Est-ce que la conjoncture va être favorable aux investissements socialement responsables (ISR) ?
L’ISR favorise au sein des entreprises la mise en place d’organes de contrôles et de gardes-fous, avec trois grands objectifs : la réduction des dommages sur l’environnement de l’activité des entreprises, une meilleure gouvernance dans le fonctionnement de celles-ci (mise en place de comité d’audit, de rémunération éthique …) et une plus grande prise en compte des facteurs sociaux et sociétaux, visant à valoriser le capital humain et encourager le dialogue avec les parties prenantes. Il serait souhaitable que les investisseurs classiques reprennent à leur compte ces valeurs ISR.
C’est l’investissement intelligent ?
La notion d’intelligence économique est intéressante en effet. Car l’évolution de ces dernières années dénote un déficit de sens, d’humanisme, de spiritualité. D’ailleurs on voit bien que les banquiers sont mal à l’aise, embarrassés même. Jusqu’à présent les banquiers étaient dans leur microcosme de nantis, intouchables.

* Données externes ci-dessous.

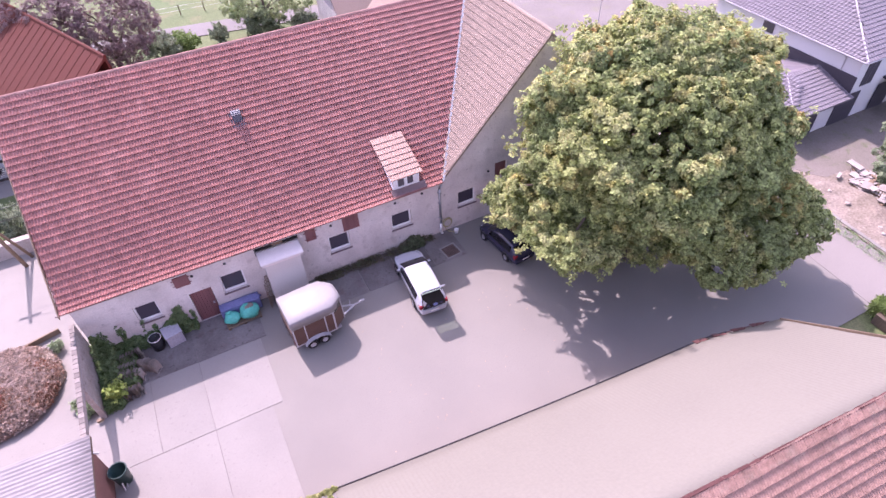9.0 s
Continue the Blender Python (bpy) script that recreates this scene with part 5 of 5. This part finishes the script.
part("backrest", Build().box(-.25, .22, .46, .25, .27, .95, c=.015), "frame", chair0)
for x in (-.22, .22):
    for y in (-.22, .22):
        part("leg", Build().cyl((x, y, 0), (x * .9, y * .9, .42), .022, .022, 6), "frame", chair0)
copy_thing(chair0, pose(40.6, -6.4, .02, 0, 0, -30))

# ---- behind the farmhouse ----
rh = thing("red_roofed_house", None, "neighbouring house with a large red-brown tiled roof", "house")
M["redroof"] = mat("smooth_red_tile", (0.10, 0.033, 0.026), (0.085, 0.03, 0.024), spec=.1, rough=0.8, big=.4, fine=8, grain=0.08, bump=0.1, rand=.05, island=.05)
A1, B1, A0, B0 = Vector((-22.65, 34.2, 8.3)), Vector((-16.0, 18.9, 8.4)), Vector((-29.0, 31.5, 3.6)), Vector((-22.5, 16.4, 3.6))
slab("roof", [B0, A0, B1, A1], .15, "redroof", rh)
slab("roof", [B1, A1, Vector((-15.3, 19.45, 3.6)), Vector((-21.8, 34.55, 3.6))], .15, "redroof", rh)
part("wall", Build().prism([(-28.6, 31.4, -.1), (-22.3, 17.0, -.1), (-15.6, 19.7, -.1), (-21.9, 34.3, -.1)], (0, 0, 3.55)), "timberwhite", rh)
for k in range(17):
    t = (k + .3) / 17
    a, b = A0.lerp(B0, t), A1.lerp(B1, t)
    d = (B0 - A0).normalized() * .05
    part("standing_seam", Build().prism([a, b, b + d, a + d], (0, 0, .035)), "redroof", rh)
part("ridge_cap", Build().cyl(A1, B1, .13, .13, 8), "redroof", rh)
# dark colour that stands for a wall lying in shade
M["shadewall"] = mat("shade_dark_wall", (0.075, 0.07, 0.075), (0.055, 0.05, 0.055), fine=6, grain=.2, bump=.2)
th = thing("half_timbered_house", pose(0, 2.2, 0), "white half-timbered house with dark beams", "house")
part("wall", Build().box(-34, 19.0, -.1, -25.6, 21.3, 3.4), "timberwhite", th)
# added dark box in place of the shaded wall above the timber framing
part("upper_storey", Build().box(-34.1, 18.85, 3.402, -25.5, 21.4, 6.4), "shadewall", th, "dark upper storey standing for a shaded wall")
for x in np.arange(-33.8, -25.9, 1.35):
    part("post", Build().box(x, 18.94, 0, x + .2, 19.0, 3.398), "beam", th)
for z in (0.1, 1.6, 2.6, 3.19):
    part("beam", Build().box(-34, 18.92, z, -25.6, 18.998, z + .2), "beam", th)
for x in (-33, -29.4, -27.4):
    part("brace", Build().prism([(x, 18.93, 1.8), (x + .2, 18.93, 1.8), (x + 1.1, 18.93, 2.6), (x + .9, 18.93, 2.6)], (0, .06, 0)), "beam", th)
for x in (-32.2, -30.0, -27.5):
    w = part("window", Build().box(x, 18.95, 1.72, x + .9, 19.0, 2.55), "glass", th)
    part("frame", Build().box(x - .08, 18.91, 1.66, x, 18.99, 2.6).box(x + .9, 18.91, 1.66, x + .98, 18.99, 2.6).box(x + .42, 18.91, 1.72, x + .48, 18.99, 2.55), "frame", w)
fan = part("fan_carving", Build().lathe([(.001, 0), (.5, 0), (.5, .04), (.001, .04)], 20, pose(-26.4, 18.93, 1.0, 90)), "frame", th, "pale carved fan rosette")
for k in range(8):
    a = math.pi * k / 8
    part("ray", Build().box(-.48, -.035, -.01, .48, .035, .02, m=pose(-26.4, 18.88, 1.0, 90) @ pose(0, 0, 0, 0, 0, math.degrees(a))), "beam", fan)
# overhead-line support and yard clutter west of the gable
lp = thing("line_support", pose(-25.0, 10.2, 0), "old timber line support with a raking strut", "pole")
part("pole", Build().cyl((0.1, .1, -.2), (-.35, -0.6, 5.6), .13, .1, 10), "wood", lp, smooth=True)
part("strut", Build().cyl((.45, .9, -.1), (-.35, -.55, 5.1), .1, .08, 10), "wood", lp, smooth=True)
part("cross_arm", Build().box(-.9, -.65, 4.9, .3, -.53, 5.02), "wood", lp)
for dz in (5.0, 4.2):
    solo("overhead_wire", Build().tube([(-25.3, 9.5, dz), (-21.2, 9.2, dz + .2)], [.015, .015], 5), "black", "thin overhead wire to the gable", "wire", group="overhead wires")
solo("stone_wall", Build().box(-40, 11.6, -.1, -21.8, 12.1, 1.1, c=.03), "oldwall", "low rendered boundary wall", "wall")
bush("garden_shrub", (-25.2, 13.8, 0), (1.6, 1.2, 1.1), 200, .17, "willow", "grey-green garden shrub behind a wall", 90)
bush("garden_shrub", (-28.4, 14.2, 0), (1.6, 1.3, 1.2), 200, .17, "hedge", "green garden shrub behind a wall", 91)
sheet("garden_soil", [(-45, 12.2), (-21.5, 12.2), (-21.5, 19), (-45, 19)], .01, "grass", "shaded garden grass between the houses", "grass")
# brush heap with its kerb
heap = thing("brush_heap", pose(-25.9, 0.0, 0), "heap of dry brushwood and garden waste", "heap")
hb = blob(Build(), (0, 0, -.1), (2.75, 2.9, .85), 77, n=14, lump=.1, flat=-.05)
part("mound", hb, "soil", heap, smooth=True)
n = 11000
th_ = rng.random(n) * 6.283
rr = np.sqrt(rng.random(n))
hp = np.column_stack([2.8 * rr * np.cos(th_), 2.95 * rr * np.sin(th_), .85 * np.sqrt(1 - rr ** 2 * .96) + rng.random(n) * .12])
tone = np.array([noise.noise(Vector((a * .5, b * .5, 3))) for a, b in hp[:, :2]]) + hp[:, 1] * .09 + rng.normal(size=n) * .16
for nm, sel, mt in (("brush", tone > -.06, "brushpale"), ("twig_waste", (tone <= -.06) & (tone > -.26), "dry"), ("bark_waste", tone <= -.26, "redleaf")):
    v, f = leaf_cloud(rng, hp[sel], rng.normal(size=(sel.sum(), 3)) * .7 + np.array([0, 0, .8]), .13, "leaf", 4)
    part(nm, np_mesh(nm, v, f, mt), None, heap, kind="stuff")
solo("heap_board", Build().box(-1.6, -.04, 0, 1.6, .04, .35), "wood", "dark retaining board behind the heap", "board", m=pose(-24.7, 2.85, 0, 0, 0, 14))
for i, (x, y) in enumerate(((-23.3, 1.9), (-22.05, -3.4), (-22.35, -2.7))):
    bush("wall_shrub", (x, y, 0), (.35, .35, .3), 50, .11, "weedleaf", "small green shrub beside the wall", 95 + i)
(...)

Cependant, les responsabilités sont partagées. Plutôt que de se désengager d’un certain nombre de ses missions, les Etats auraient dû mieux contrôler. Les rapports de force entre les actionnaires, les salariés, les dirigeants ont évolué en faveur des premiers. Le partage de la richesse créée a surtout bénéficié au premier groupe, voire aux dirigeants. Soumis à de plus fortes pressions des actionnaires, les dirigeants eux-même de plus en plus intéressés aux résultats des entreprises ont mis en oeuvre des politiques à court-terme qui ont aussi alimenté le système.